__Aim of the task__
Pictures stay out of the copy; set down each line of the listing below exactly.

'''

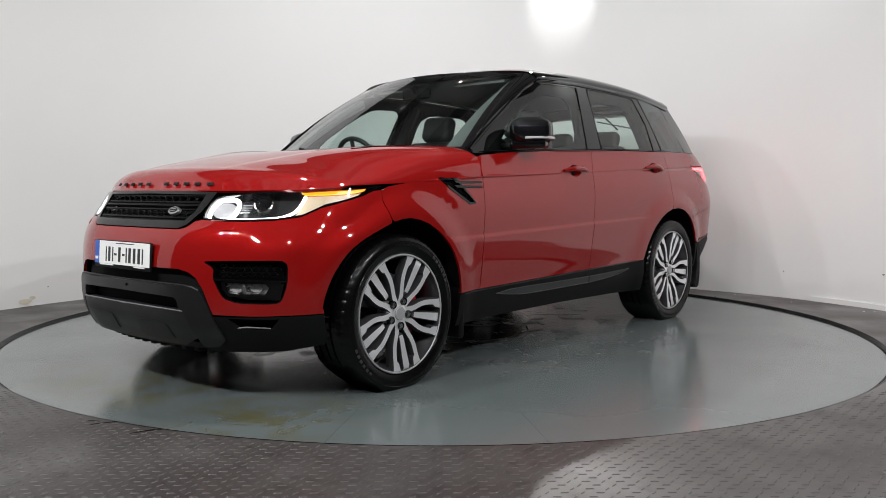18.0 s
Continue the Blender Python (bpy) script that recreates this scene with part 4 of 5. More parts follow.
def headlamp(s):
    m = s < 0
    outline = HEAD_LOW + HEAD_TOP
    lamp_ob = patch("headlamp", outline, low, LAMP_DARK, car, (0.05, 0.03), 0.0, -0.055, mirror=m, label="lit headlamp unit with white ring and amber strip")
    patch("lamp_rim", outline, low, BLACK, lamp_ob, (0.05, 0.03), 0.05, 0.0, mirror=m, holes=([(a, z) for a, z in shrink(outline, 0.007)],))
    patch("lens", shrink(outline, 0.004), low, CLEAR, lamp_ob, (0.05, 0.03), 0, 0.001, mirror=m)
    ca, cz = ay(0.545), 0.880
    ring = rounded(ca, cz, 0.135, 0.090, 0.040, 6)
    part("daytime_ring", tube(along(ring, -0.018, s), 0.0100, 10, True), WHITE_LED, lamp_ob, "white glowing daytime light")
    # the bowl emits a little itself, in place of light caught from the ring
    part("main_reflector", lathe([(0.001, -0.012), (0.022, -0.008), (0.036, 0.0), (0.050, 0.004)], 28, facing(*spot(ca, cz, -0.024, s)) @ Matrix.Diagonal((1.24, 0.82, 1, 1))), glow("main_reflector_glow", (0.16, 0.162, 0.168), 2.5) if s > 0 else bpy.data.materials["main_reflector_glow"], lamp_ob)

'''

__Task answer__
18.0 s
Continue the Blender Python (bpy) script that recreates this scene with part 4 of 5. More parts follow.
def headlamp(s):
    m = s < 0
    outline = HEAD_LOW + HEAD_TOP
    lamp_ob = patch("headlamp", outline, low, LAMP_DARK, car, (0.05, 0.03), 0.0, -0.055, mirror=m, label="lit headlamp unit with white ring and amber strip")
    patch("lamp_rim", outline, low, BLACK, lamp_ob, (0.05, 0.03), 0.05, 0.0, mirror=m, holes=([(a, z) for a, z in shrink(outline, 0.007)],))
    patch("lens", shrink(outline, 0.004), low, CLEAR, lamp_ob, (0.05, 0.03), 0, 0.001, mirror=m)
    ca, cz = ay(0.545), 0.880
    ring = rounded(ca, cz, 0.135, 0.090, 0.040, 6)
    part("daytime_ring", tube(along(ring, -0.018, s), 0.0100, 10, True), WHITE_LED, lamp_ob, "white glowing daytime light")
    # the bowl emits a little itself, in place of light caught from the ring
    part("main_reflector", lathe([(0.001, -0.012), (0.022, -0.008), (0.036, 0.0), (0.050, 0.004)], 28, facing(*spot(ca, cz, -0.024, s)) @ Matrix.Diagonal((1.24, 0.82, 1, 1))), glow("main_reflector_glow", (0.16, 0.162, 0.168), 2.5) if s > 0 else bpy.data.materials["main_reflector_glow"], lamp_ob)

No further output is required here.